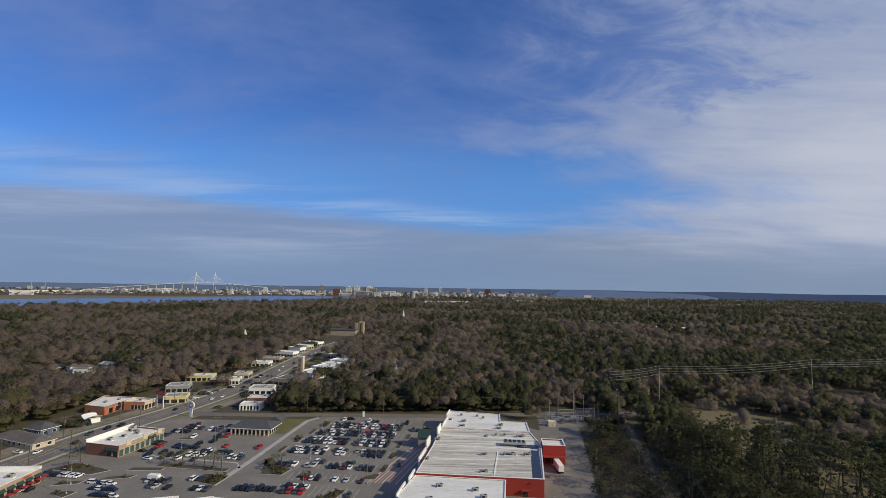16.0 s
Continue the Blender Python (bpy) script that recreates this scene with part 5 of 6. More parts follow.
# ---- vehicles ----
def car_parts(kind, colour):
    e = thing("car" if kind != "pickup" else "pickup_truck", 0, 0, -30, {"sedan": "%s sedan with dark windows parked in a marked stall", "suv": "%s sport utility vehicle with dark windows parked in a stall", "pickup": "%s pickup truck with an open bed parked in a stall", "hatch": "%s hatchback with dark windows parked in a stall"}[kind] % colour, "car", "parked vehicles")
    L, W, H = {"sedan": (4.7, 1.8, 1.45), "suv": (4.8, 1.92, 1.75), "pickup": (5.6, 1.95, 1.8), "hatch": (4.2, 1.76, 1.5)}[kind]
    z0, belt = 0.28, 0.92 if kind in ("sedan", "hatch") else 1.08
    paint = M["paint " + colour]

    def loft(stations):
        """Rings of (y, half width, z low, z high) joined along the length."""
        sh = Shape()
        vs, fs = [], []
        for y, w, a, b in stations:
            e_ = 0.10
            vs += [(-w, y, a), (w, y, a), (w, y, b - e_), (w - e_, y, b), (-w + e_, y, b), (-w, y, b - e_)]
        n = len(stations)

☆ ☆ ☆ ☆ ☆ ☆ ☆

Every line above should be returned word for word, with the pictures left behind.

▶ _Complete answer_:
16.0 s
Continue the Blender Python (bpy) script that recreates this scene with part 5 of 6. More parts follow.
# ---- vehicles ----
def car_parts(kind, colour):
    e = thing("car" if kind != "pickup" else "pickup_truck", 0, 0, -30, {"sedan": "%s sedan with dark windows parked in a marked stall", "suv": "%s sport utility vehicle with dark windows parked in a stall", "pickup": "%s pickup truck with an open bed parked in a stall", "hatch": "%s hatchback with dark windows parked in a stall"}[kind] % colour, "car", "parked vehicles")
    L, W, H = {"sedan": (4.7, 1.8, 1.45), "suv": (4.8, 1.92, 1.75), "pickup": (5.6, 1.95, 1.8), "hatch": (4.2, 1.76, 1.5)}[kind]
    z0, belt = 0.28, 0.92 if kind in ("sedan", "hatch") else 1.08
    paint = M["paint " + colour]

    def loft(stations):
        """Rings of (y, half width, z low, z high) joined along the length."""
        sh = Shape()
        vs, fs = [], []
        for y, w, a, b in stations:
            e_ = 0.10
            vs += [(-w, y, a), (w, y, a), (w, y, b - e_), (w - e_, y, b), (-w + e_, y, b), (-w, y, b - e_)]
        n = len(stations)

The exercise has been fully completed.